Classroom learning may be done for the remainder of the school year, but schools can partially reopen for staff and certain programming as part of phase two of Manitoba’s reopening plan.
Students will be able to meet with their teachers one-on-one or in small group settings for assessment, recovery learning, or planning for the upcoming school year.
“This is an opportunity, I think, with the tentative plan, to move in a way to help our young people transition effectively,” Premier Brian Pallister said Thursday.
“That would be absent if we don’t reopen schools to a small, limited degree, and that’s what’s being proposed in phase two.”
Strict rules and protocols will remain in place, including physical distancing when possible and limited indoor capacity to 50 per cent.

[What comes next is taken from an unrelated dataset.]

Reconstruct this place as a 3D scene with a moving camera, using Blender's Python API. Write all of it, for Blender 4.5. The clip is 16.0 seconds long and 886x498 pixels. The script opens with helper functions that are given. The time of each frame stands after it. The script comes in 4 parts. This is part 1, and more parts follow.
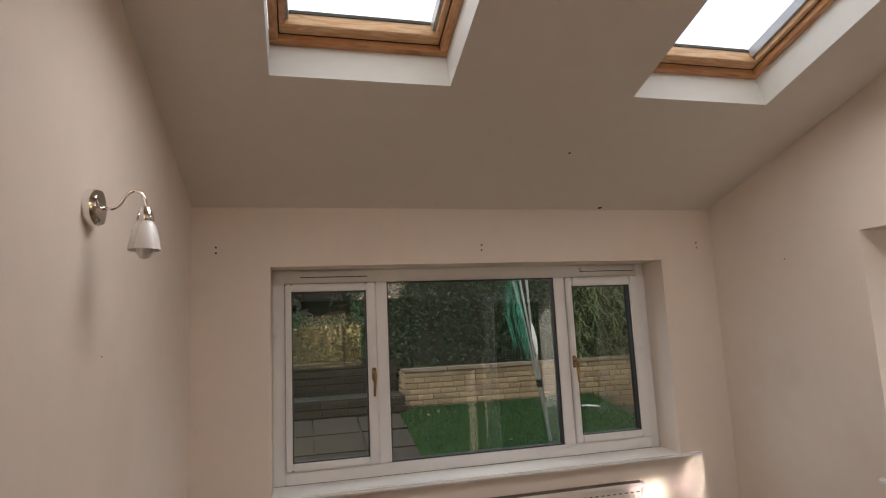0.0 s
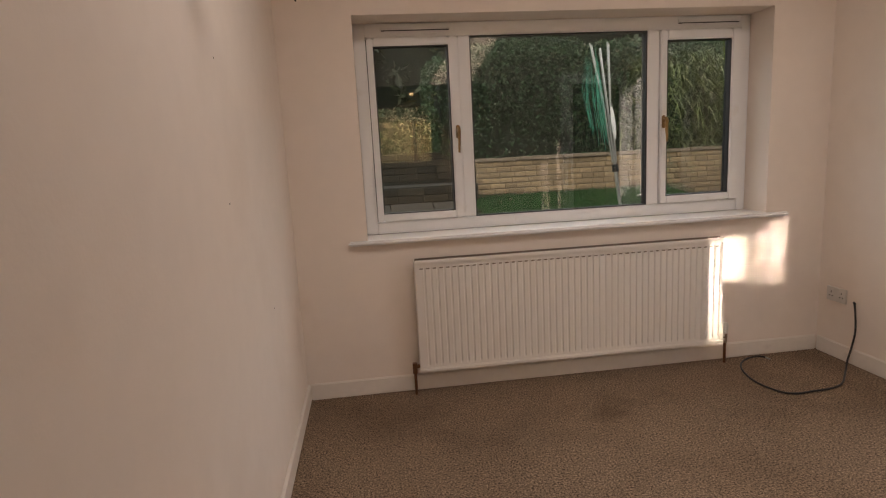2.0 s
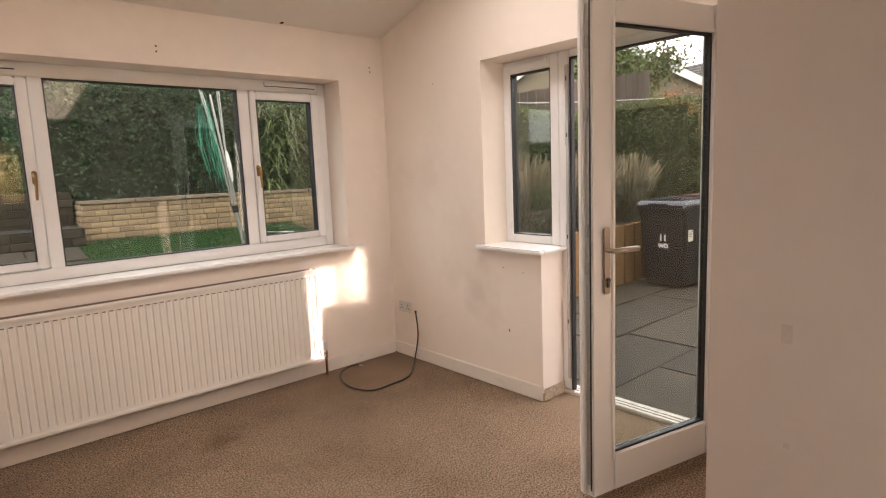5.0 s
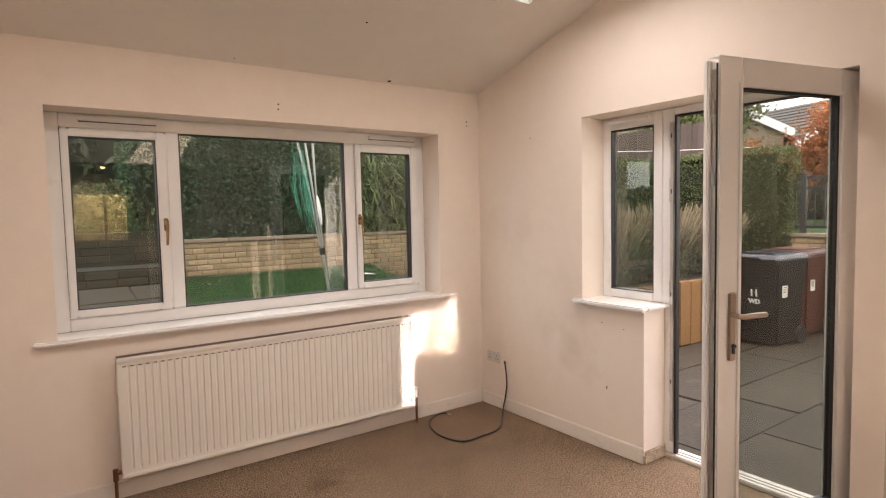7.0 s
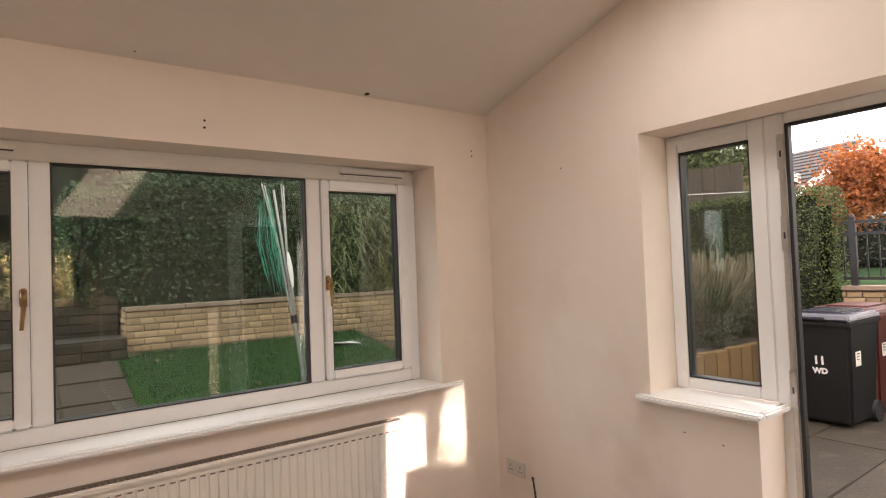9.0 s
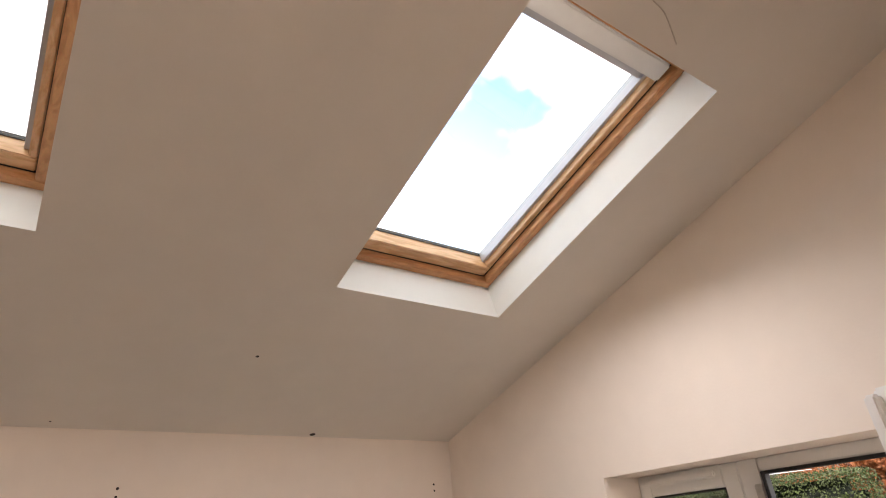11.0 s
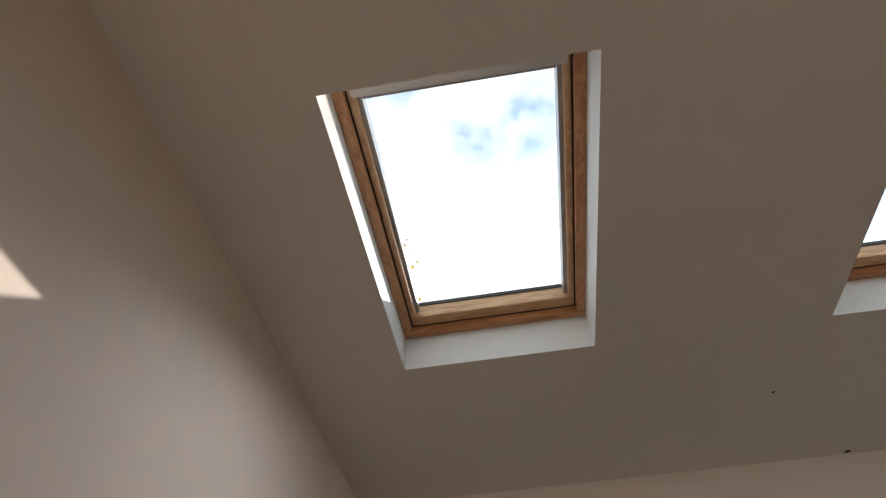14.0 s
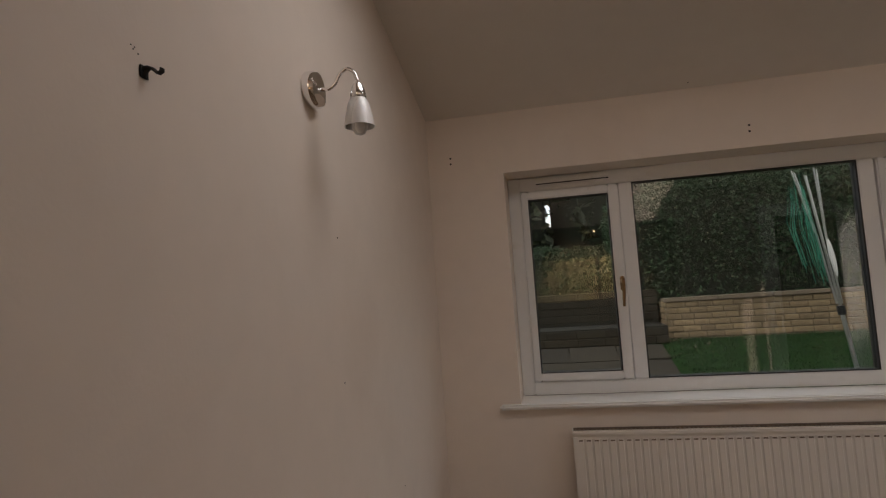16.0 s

Schools will be able to be used for day camps, summer programming, and library use, with a maximum of 24 students per site. Multiple groups of 24 can be segregated throughout the day and will have to use separate exits and staggered drop-off schedules.
Students will also be able to use school computers or Wi-FI on a scheduled basis, and access counselling services. The province is also encouraging the use of outdoor equipment and playgrounds.
Some parents say enforcing proper physical distancing with students will be tough.
“I think that’s going to be a challenge for everybody,” Winnipeg parent Jen Shapka said.
The province is also proposing additional teaching days, repurposing professional development days, and starting the school year on Aug. 31, earlier than usual.
“There was some people texting me this morning, some of them had more questions than concerns,”Manitoba Teachers’ Society vice president Nathan Martindale said.
“But I said to them the same thing I’m saying now: that it’s a proposed plan, nothing is set in stone, and MTS as a stakeholder will come and talk to the government about what we feel is in the best interest of both our members, who we represent, and the students.”
Shapka says she doesn’t believe the added school days will make up for the lost time.
“For younger kids, you’re not going to make up what has been lost by adding five more school days,” she said.